By Harry Robertson
LONDON (Reuters) -Sterling slipped on Thursday after a sharp drop the previous day, as investors waited for Friday's highly significant U.S. jobs data.
The pound was 0.66% lower against the dollar at $1.1244, after dropping 1.4% on Wednesday. The euro was last up 0.38% against sterling at 87.67 pence.
Gyrations in the dollar have caused choppy waters in global currency markets this week.
Traders are grappling with whether the U.S. Federal Reserve will maintain its aggressive pace of interest rate hikes as it tries to curb inflation - which has sent the dollar surging this year - or whether concerns about slowing economic growth mean it will "pivot" and raise borrowing costs more slowly.

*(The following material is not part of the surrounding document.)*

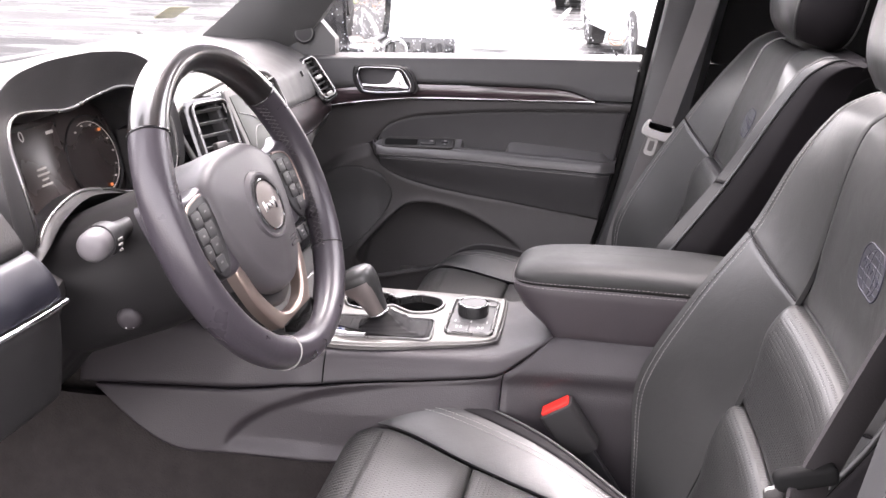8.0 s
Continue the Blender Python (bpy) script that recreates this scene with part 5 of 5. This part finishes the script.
column = thing("steering_column", "black steering column with stalks", "steering column", (-0.3, -0.384, 1.1))
rings = []
for t, r in ((0.035, 0.06), (0.04, 0.084), (0.046, 0.092), (0.075, 0.096), (0.082, 0.0965), (0.088, 0.094), (0.15, 0.098), (0.26, 0.096)):
    rings.append([WF(r * math.copysign(abs(math.cos(w)) ** 0.8, math.cos(w)), -0.022 + r * 0.86 * math.sin(w), -t) for w in np.arange(40) * 2 * math.pi / 40])
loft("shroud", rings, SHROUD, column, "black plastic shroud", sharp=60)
tube("shroud_seam", [WF(0.0892 * math.copysign(abs(math.cos(w)) ** 0.8, math.cos(w)), -0.022 + 0.0768 * math.sin(w), -0.092) for w in np.arange(40) * 2 * math.pi / 40], 0.0012, BLACK, column, closed=True, up=WF.n)
end = np.array((-0.285, -0.565, 1.178))
root = np.array((-0.31, -0.44, 1.165))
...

The greenback suffered its biggest one-day drop in more than two years on Tuesday after some weak economic data raised hopes that the Fed might slow down on rate hikes.

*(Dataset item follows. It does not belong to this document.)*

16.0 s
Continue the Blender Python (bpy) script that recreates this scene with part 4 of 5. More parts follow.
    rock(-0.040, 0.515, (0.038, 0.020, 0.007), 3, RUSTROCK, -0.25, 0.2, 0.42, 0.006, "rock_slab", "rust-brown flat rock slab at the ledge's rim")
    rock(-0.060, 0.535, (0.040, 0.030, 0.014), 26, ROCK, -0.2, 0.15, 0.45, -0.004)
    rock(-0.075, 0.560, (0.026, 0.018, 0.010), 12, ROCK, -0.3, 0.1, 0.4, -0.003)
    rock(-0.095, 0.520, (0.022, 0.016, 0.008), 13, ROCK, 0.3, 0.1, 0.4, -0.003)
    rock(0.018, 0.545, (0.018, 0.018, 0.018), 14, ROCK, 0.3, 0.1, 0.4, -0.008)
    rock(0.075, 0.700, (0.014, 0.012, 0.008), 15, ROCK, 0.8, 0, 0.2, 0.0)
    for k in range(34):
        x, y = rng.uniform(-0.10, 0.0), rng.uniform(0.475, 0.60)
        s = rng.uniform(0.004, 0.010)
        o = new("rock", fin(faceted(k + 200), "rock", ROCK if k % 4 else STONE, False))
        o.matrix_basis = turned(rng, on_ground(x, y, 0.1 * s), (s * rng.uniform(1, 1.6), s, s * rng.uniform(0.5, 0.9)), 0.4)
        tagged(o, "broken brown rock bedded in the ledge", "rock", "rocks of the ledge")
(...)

Yet it rebounded a day after, with the bounce continuing on Thursday. The dollar index was last up 0.52% to 111.52, not too far from its 20-year high of 114.78 touched last week.

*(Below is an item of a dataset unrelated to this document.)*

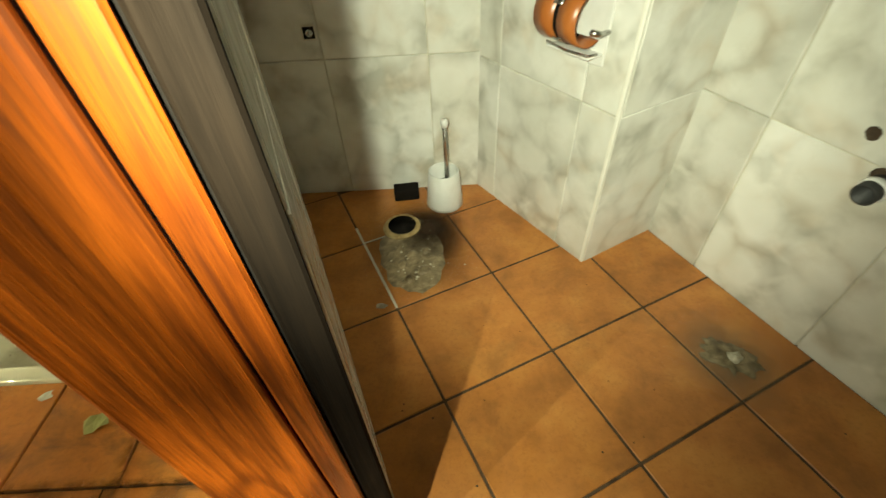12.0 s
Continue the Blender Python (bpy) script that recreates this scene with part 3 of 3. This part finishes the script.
bm = bmesh.new()
bm.faces.new([bm.verts.new(p) for p in ((0, -0.0085, -0.02), (2.39, -0.0085, -0.02), (2.39, -0.0085, 0.03), (0, -0.0085, 0.03))])
part("foot_dirt", bm, GRIME_Z, wall_left, m=pose(base_s - 2.39, 0, 0))
smear(-1.36, 3.68, 2.30, 2.372, 0.0014, GRIME_Y, floor, "foot_dirt")

# patch of cement and a bent wire in the step's broken corner
patch = smooth(part("cement_patch", blob(16, 0.030, 0.003, 0.25, 5, 1.0, 0.7), DEBRIS, step, m=pose(-0.70, 2.425, TOP)))
wire = tagged(smooth(part("wire", tube([(-0.07, 0.01, 0.004), (-0.05, -0.005, 0.008), (-0.02, 0.0, 0.006), (0.0, 0.03, 0.012), (0.03, 0.035, 0.010), (0.05, 0.0, 0.005)], 0.0016, 6), LEAF_DRY,
                          m=pose(-0.715, 2.455, TOP))), "bent piece of pale wire on the step", "wire")


# ---- shower pipe stubs ----
def pipe_stub(x):
    ob = thing("pipe_stub", pose(x, Y_BACK, 1.558), "dark cut water pipe stub in the shower wall", "pipe", "pipe stubs above the trays")
    body = lathe([(0.016, 0), (0.016, 0.030), (0.013, 0.032), (0.010, 0.020)], 14)
    bmesh.ops.rotate(body, verts=body.verts, matrix=Matrix.Rotation(radians(90), 3, "X"))
    smooth(part("stub", body, PVC, ob))
    ring = lathe([(0.026, 0), (0.026, 0.006), (0.017, 0.008)], 16)
    bmesh.ops.rotate(ring, verts=ring.verts, matrix=Matrix.Rotation(radians(90), 3, "X"))
    smooth(part("rosette", ring, BLACK, ob))
    return ob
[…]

U.S. non-farm payrolls employment data, due out Friday, will give traders a clearer sense of the state of the country's economy.
Kit Juckes, macro strategist at Societe Generale, said dollar strength and doubts about government policy were weighing on sterling on Thursday.
"As the dollar regained its bid, sterling is still the easiest European currency for people to sell against the dollar. There are still concerns about government credibility, about fiscal policy."
Britain's currency plunged to a record low of $1.0327 on Sept. 26 and bonds tumbled after new finance minister Kwasi Kwarteng unveiled a plan to slash taxes, especially for the rich, and to sharply increase borrowing.
Yet the currency bounced back after the market chaos forced the Bank of England to start buying bonds again and Kwarteng U-turned on some of his tax plans.
Ratings agency Fitch on Wednesday followed Standard & Poor's in lowering its outlook on British government debt to "negative" from "stable".
Investors made a mistake in thinking the Fed would let up on rate hikes, said Michael Brown, foreign exchange strategist at Caxton. Brown said he expected more trouble ahead for sterling, with the dollar likely to stay strong.
"Overall it does look pretty clear that the market has put in a near-term top around $1.15, and I think cable (sterling-dollar) is likely to struggle to break above that level in the near future," he said.
A Reuters poll of almost 60 analysts found that investors expected the pound to fall to $1.09 in a month's time and stand at $1.16 in a year.